Another bouncer, as he should have, walked over and asked me what I was doing outside. This was the proper thing to do, because I was the only customer outside other than the two who’d been tossed, and because I’d not so surreptitiously jumped up and followed the group outside immediately after seeing something going on. Were I him, I’d have been curious too.

“I’m not involved,” I said, holding my hands in the air, palms forward. “I work at (Club Guido) in Chelsea, and I just wanted to see what was goin’ on. You want me to go back inside, I’d be happy to.”

“Nah, it’s cool,” he said. “You’re good.” Either he’d recalled seeing me inside for several hours behaving myself, or he made a spot decision that someone my size wasn’t worth the trouble of an engagement. I’m guessing it was a combination of the two.

Twenty feet down the sidewalk, Johnny Nosebleed kept on with the chatter. “You really don’t know who you’re fucking with, do you? You made a big mistake, motherfucker. A big one. Do you have any…idea…who I know? Do you?”

“What I know,” said one of the bouncers, “is that you don’t know anyone who’s getting you back inside here tonight.”

“You don’t know who I know? You don’t know? You ever heard of Vincent Gigante? Vincent Fucking Gigante, asshole?”

As a bouncer, you have to sigh when these sorts of things come back. You roll your eyes, you take a few deep breaths, and you try your damndest to see the comedic value in the situation.

Vincent Gigante? The Chin? I mean, if you’re planning on playing the “You don’t know who I know” game to the point of absurdity, why stop there? Why not go all the way back to Henry Hill and Jimmy Two Times if you’re taking us down that road? The papers…the papers…

See, what happens with me is that a lot of people ask me where I work. I don’t tell most, but I have told some, and the ones I’ve told who think they know what they’re talking about, club-wise, invariably say the same thing:

“You work there? You write a book like you’re the spokesman for all the bouncers in New York, and that’s where you work? That place hasn’t been relevant in years! It’s not like you’re working at Marquee or Bungalow 8 or someplace that actually matters.”

You know what, though? I propose that if you’re a bouncer in New York, and you’ve never worked at a “club gone bad,” like mine, you’ve never actually been a bouncer at all. See, my job is particularly interesting because I’m not dealing with twenty-five year-old Ivy League investment bankers from Connecticut who think mentioning Vincent Gigante’s name at the door is a credible threat. The people coming into my place are some of the biggest morons on the fucking planet, but at least they’re locals who know the game a little too well to pull shit like that. If a Bridge and Tunnel Guido is out to scare you, he’ll likely do better than Vincent the Chin.

Is a threat not uttered in a Brooklyn accent really a threat at all?

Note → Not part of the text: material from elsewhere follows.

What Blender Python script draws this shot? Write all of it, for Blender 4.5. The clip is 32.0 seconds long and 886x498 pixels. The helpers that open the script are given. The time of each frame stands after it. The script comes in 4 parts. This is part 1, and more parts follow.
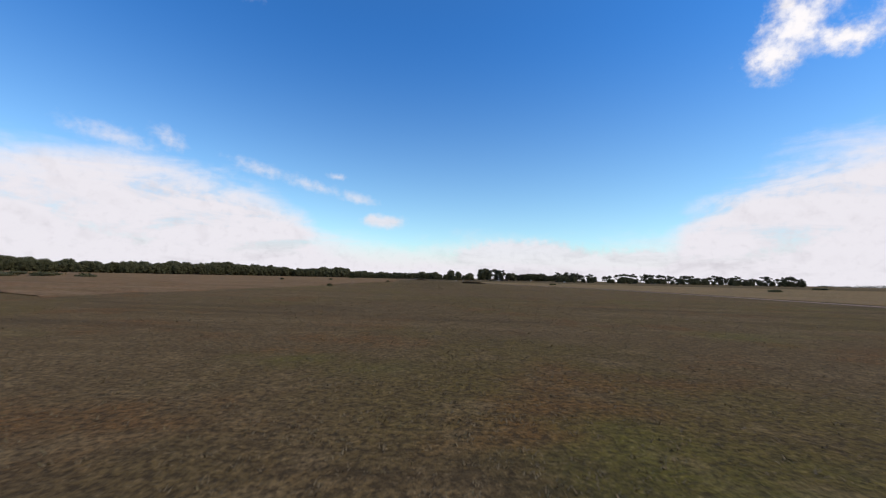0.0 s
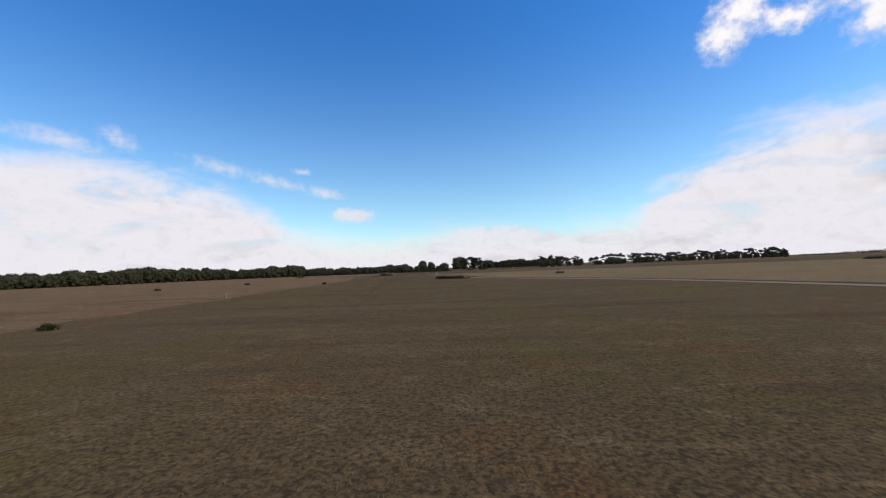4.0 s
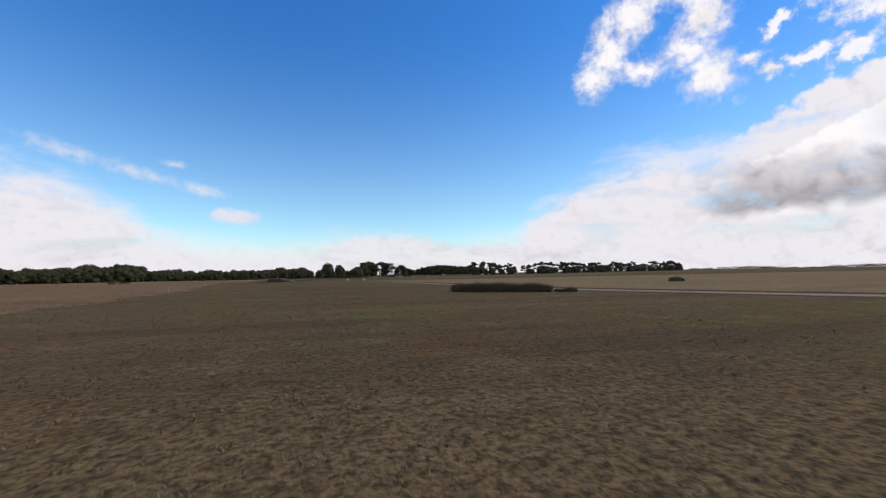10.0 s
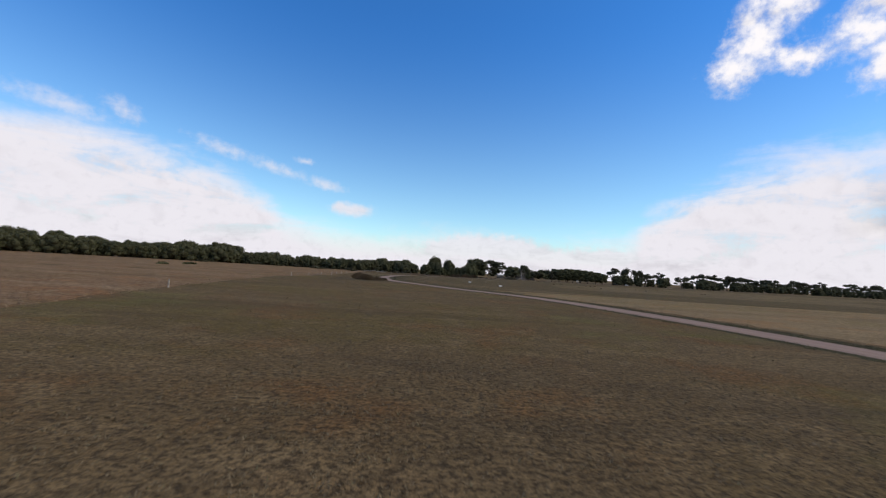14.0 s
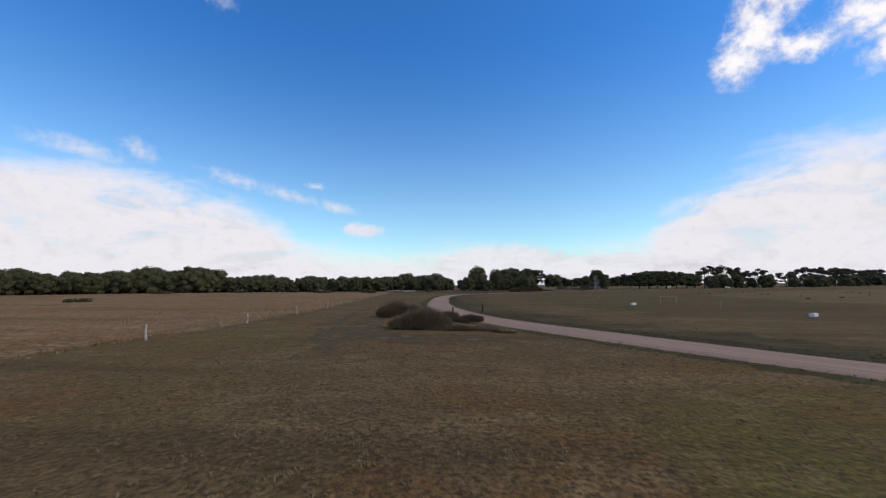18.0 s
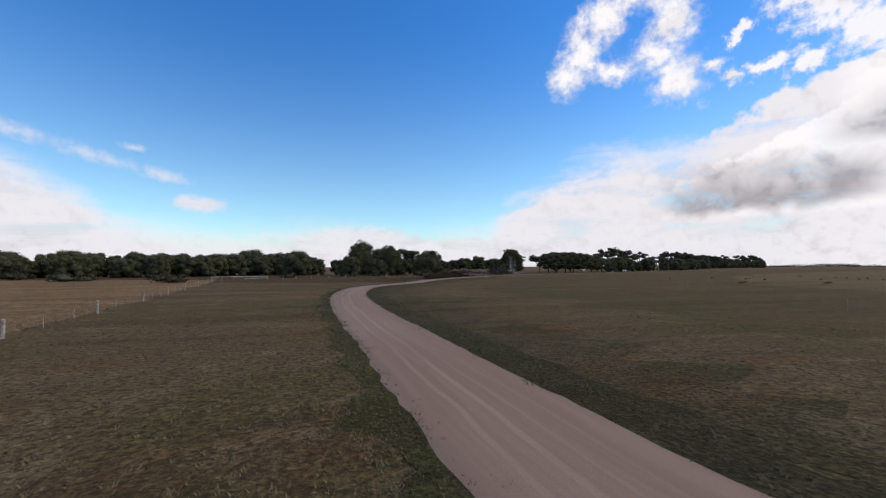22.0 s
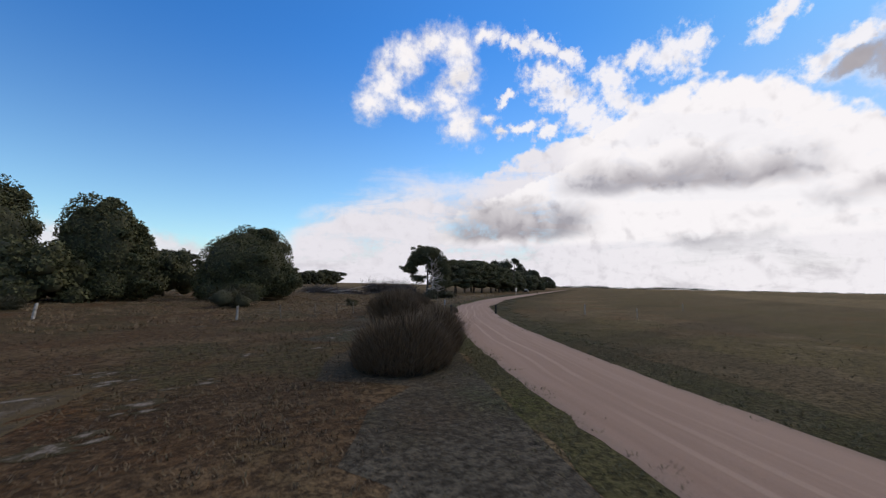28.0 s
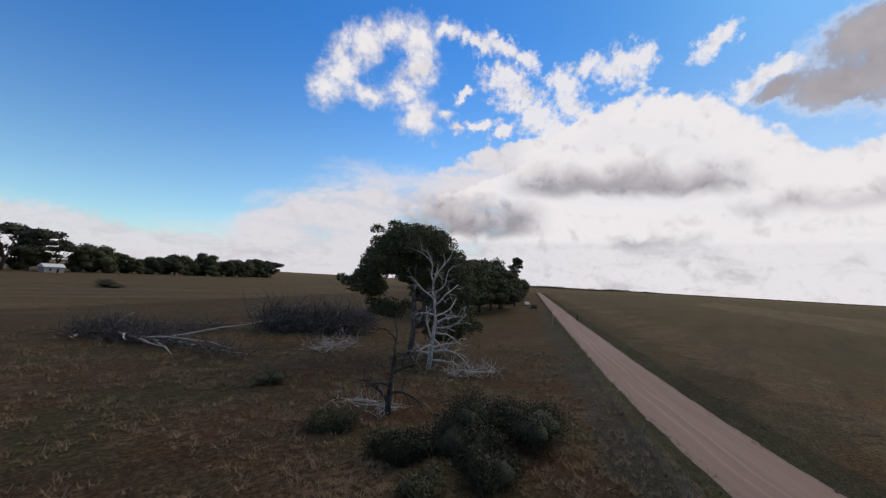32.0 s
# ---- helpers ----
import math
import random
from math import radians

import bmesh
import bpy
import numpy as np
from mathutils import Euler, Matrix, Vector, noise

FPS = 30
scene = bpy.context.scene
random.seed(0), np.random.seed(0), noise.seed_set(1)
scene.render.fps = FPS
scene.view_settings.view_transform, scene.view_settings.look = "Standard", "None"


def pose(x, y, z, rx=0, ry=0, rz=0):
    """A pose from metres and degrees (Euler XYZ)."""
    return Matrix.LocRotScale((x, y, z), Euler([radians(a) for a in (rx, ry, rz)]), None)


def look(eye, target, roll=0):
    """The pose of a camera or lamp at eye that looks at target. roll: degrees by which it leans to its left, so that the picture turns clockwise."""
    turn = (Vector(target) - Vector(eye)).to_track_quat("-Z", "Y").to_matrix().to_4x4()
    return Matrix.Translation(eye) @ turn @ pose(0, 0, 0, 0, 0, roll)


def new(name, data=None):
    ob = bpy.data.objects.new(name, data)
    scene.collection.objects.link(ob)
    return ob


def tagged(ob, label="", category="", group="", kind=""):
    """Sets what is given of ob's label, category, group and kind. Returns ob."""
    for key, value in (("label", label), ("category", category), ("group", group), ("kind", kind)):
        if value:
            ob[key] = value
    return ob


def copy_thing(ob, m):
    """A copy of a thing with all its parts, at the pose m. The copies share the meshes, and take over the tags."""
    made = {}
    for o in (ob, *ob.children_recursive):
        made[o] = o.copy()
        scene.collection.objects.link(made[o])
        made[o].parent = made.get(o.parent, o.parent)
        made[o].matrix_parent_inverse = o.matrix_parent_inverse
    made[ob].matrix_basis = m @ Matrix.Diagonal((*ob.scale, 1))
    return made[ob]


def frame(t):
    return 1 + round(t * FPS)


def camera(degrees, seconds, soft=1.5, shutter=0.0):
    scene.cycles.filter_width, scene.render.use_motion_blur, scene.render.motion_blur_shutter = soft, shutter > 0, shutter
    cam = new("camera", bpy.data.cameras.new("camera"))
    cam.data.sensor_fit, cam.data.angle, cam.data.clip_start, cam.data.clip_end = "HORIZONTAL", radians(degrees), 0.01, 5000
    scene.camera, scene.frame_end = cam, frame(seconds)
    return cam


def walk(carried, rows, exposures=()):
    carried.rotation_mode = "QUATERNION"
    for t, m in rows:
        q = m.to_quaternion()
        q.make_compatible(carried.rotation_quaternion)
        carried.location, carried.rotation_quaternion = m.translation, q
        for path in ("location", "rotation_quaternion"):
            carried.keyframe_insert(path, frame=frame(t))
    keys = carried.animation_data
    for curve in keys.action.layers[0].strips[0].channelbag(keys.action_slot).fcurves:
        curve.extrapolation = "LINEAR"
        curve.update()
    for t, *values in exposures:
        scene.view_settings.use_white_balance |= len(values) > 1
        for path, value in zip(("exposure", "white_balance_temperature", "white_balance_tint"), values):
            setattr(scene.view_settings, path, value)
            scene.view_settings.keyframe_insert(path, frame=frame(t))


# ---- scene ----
cam = camera(94.9, 32.0, soft=1.2, shutter=0.08)
PATH = [
    (0, (5.45, -83.21, 3.62), (4.18, -73.32, 4.32), 1.32),
    (0.5, (4.50, -72.93, 4.51), (3.60, -63.00, 5.27), -2.61),
    (1, (3.37, -62.53, 5.20), (2.71, -52.59, 6.10), -6.42),
    (1.5, (2.23, -51.97, 5.82), (1.61, -42.05, 6.92), -7.54),
    (2, (1.39, -40.79, 6.59), (0.63, -30.90, 7.84), -7.43),
    (2.5, (1.31, -29.09, 6.16), (0.89, -19.18, 7.42), -5.42),
    (3, (1.43, -17.41, 6.19), (1.20, -7.44, 6.90), -3.71),
    (3.5, (0.75, -6.94, 5.21), (0.25, 3.04, 5.63), -3.60),
    (5.5, (-9.78, 33.62, 6.63), (-9.89, 43.60, 7.27), 4.46),
    (6, (-12.56, 44.14, 5.84), (-12.05, 54.12, 6.27), 4.14),
    (6.5, (-15.64, 54.77, 5.61), (-14.90, 64.73, 6.12), 3.18),
    (7, (-18.41, 65.63, 5.28), (-17.67, 75.58, 5.88), 2.82),
    (7.5, (-20.64, 76.85, 4.98), (-19.75, 86.79, 5.65), 2.74),
    (8, (-22.89, 88.34, 4.11), (-21.77, 98.24, 4.93), 3.52),
    (8.5, (-25.05, 100.05, 3.40), (-23.81, 109.93, 4.35), 3.95),
    (9, (-27.05, 111.88, 2.92), (-25.81, 121.75, 3.95), 2.66),
    (9.5, (-29.42, 123.32, 2.91), (-27.82, 133.15, 3.85), 0.72),
    (10, (-31.20, 134.06, 3.02), (-29.24, 143.85, 3.62), -1.01),
    (10.5, (-32.55, 145.04, 3.21), (-30.29, 154.78, 3.54), -1.44),
    (11, (-33.53, 156.17, 2.71), (-31.44, 165.95, 2.88), -1.05),
    (11.5, (-34.23, 167.67, 2.39), (-32.44, 177.51, 2.44), 0.24),
    (12, (-35.10, 178.87, 2.19), (-34.05, 188.81, 2.43), 5.00),
    (12.5, (-38.09, 191.19, 3.28), (-38.41, 201.18, 3.56), 8.08),
    (13, (-40.43, 204.18, 3.86), (-41.14, 214.15, 4.25), 8.25),
    (13.5, (-42.03, 217.16, 4.03), (-42.39, 227.14, 4.48), 3.79),
    (14, (-43.83, 229.36, 4.40), (-44.31, 239.33, 4.93), 3.45),
    (14.5, (-47.05, 240.41, 5.05), (-47.93, 250.35, 5.68), 6.04),
    (15, (-49.89, 251.75, 4.75), (-50.95, 261.66, 5.50), 5.74),
    (15.5, (-52.11, 263.21, 4.81), (-53.15, 273.14, 5.38), 3.09),
    (17.5, (-65.74, 308.34, 4.61), (-66.69, 318.27, 5.25), -0.30),
    (18, (-69.42, 320.33, 4.10), (-70.23, 330.26, 4.98), -0.39),
    (18.5, (-73.19, 332.81, 4.19), (-73.73, 342.75, 5.19), 0.40),
    (19, (-76.64, 345.10, 3.89), (-76.67, 355.08, 4.60), -1.67),
    (19.5, (-79.39, 355.94, 3.19), (-78.67, 365.88, 4.02), -4.44),
    (20, (-81.50, 365.80, 3.37), (-79.67, 375.60, 4.19), -4.30),
    (20.5, (-82.82, 374.97, 3.32), (-80.75, 384.70, 4.34), -4.16),
    (21, (-82.75, 384.30, 4.11), (-80.34, 393.93, 5.32), -2.75),
    (21.5, (-82.74, 393.29, 4.89), (-80.15, 402.91, 5.70), -1.37),
    (22, (-82.75, 402.10, 4.24), (-80.13, 411.74, 4.67), -0.14),
    (22.5, (-81.91, 410.72, 3.58), (-79.68, 420.45, 4.21), 1.79),
    (23, (-81.48, 420.19, 3.60), (-79.52, 429.97, 4.25), 3.47),
    (23.5, (-81.95, 430.17, 3.70), (-80.16, 440.00, 4.09), 4.15),
    (24, (-82.12, 440.29, 4.27), (-79.52, 449.94, 3.91), 0.94),
    (24.5, (-81.82, 450.75, 4.25), (-78.65, 460.21, 3.56), 1.24),
    (26.5, (-67.32, 495.81, 2.88), (-62.55, 504.58, 3.22), 2.70),
    (27, (-65.39, 506.54, 2.80), (-60.07, 514.99, 3.31), 2.51),
    (27.5, (-63.03, 517.35, 2.81), (-56.95, 525.26, 3.44), 2.15),
    (28, (-60.01, 528.23, 3.22), (-53.17, 535.48, 4.09), 1.22),
    (28.5, (-57.35, 536.02, 3.91), (-49.62, 542.34, 4.55), 0.20),
    (29, (-53.89, 543.48, 4.04), (-45.68, 549.17, 4.48), -1.06),
    (29.5, (-50.99, 549.27, 4.37), (-42.81, 555.01, 4.56), -0.94),
    (30, (-45.77, 556.69, 4.14), (-37.64, 562.50, 4.33), 0.01),
    (30.5, (-38.78, 563.10, 4.69), (-30.68, 568.98, 4.75), 0.96),
    (31, (-32.09, 569.54, 4.97), (-24.10, 575.54, 5.26), 1.66),
    (31.5, (-24.61, 576.45, 6.27), (-16.80, 582.69, 6.73), 2.48),
    (32, (-16.35, 584.03, 8.11), (-8.69, 590.41, 8.87), 3.23),
]
walk(cam, [(t, look(eye, target, roll)) for t, eye, target, roll in PATH], [(0, 0.0), (26.5, 0.0), (29, -0.16), (32, -0.24)])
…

Now, I’m not trying to be disrespectful to anyone who works the door at one of our boutique clubs here in New York. Those jobs can, on occasion, be just as much of a pain in the ass as mine. I thought about tagging the previous sentence with some gratuitous little add-on like, “maybe even more so,” but I’d be full of shit if I did that, because working the door for the shiny people is mostly a walk in the fucking park compared to what bouncers like me have to put up with.

I don’t work at Marquee because I don’t know anyone there, and you only get the premium jobs in New York through knowing someone. I was hired at my place because I’ve known the head bouncer there for over ten years. If he’d been the head bouncer at Marquee when I was first in the market for a bouncing job, he would’ve hired me to work there. Luck of the fucking draw, right?

I didn’t get my door position because I’m a six-foot-five bodybuilder who does modeling on the side, either. I earned it, the hard way, by showing up to work on time every night, by showing I could be trusted with money, and by proving – despite an apparently disappointing dearth of elephantiasis in my extremities – myself adept at throwing people from the Bronx on the ground and choking them. When I’m on the clock, I have to get in there and bang. That’s what I have to do, because that’s the sort of place I work.

The rest of it? The money-to-burn kids from Kansas, Oregon, New Mexico and Connecticut? Smalltime, baby. Strictly smalltime.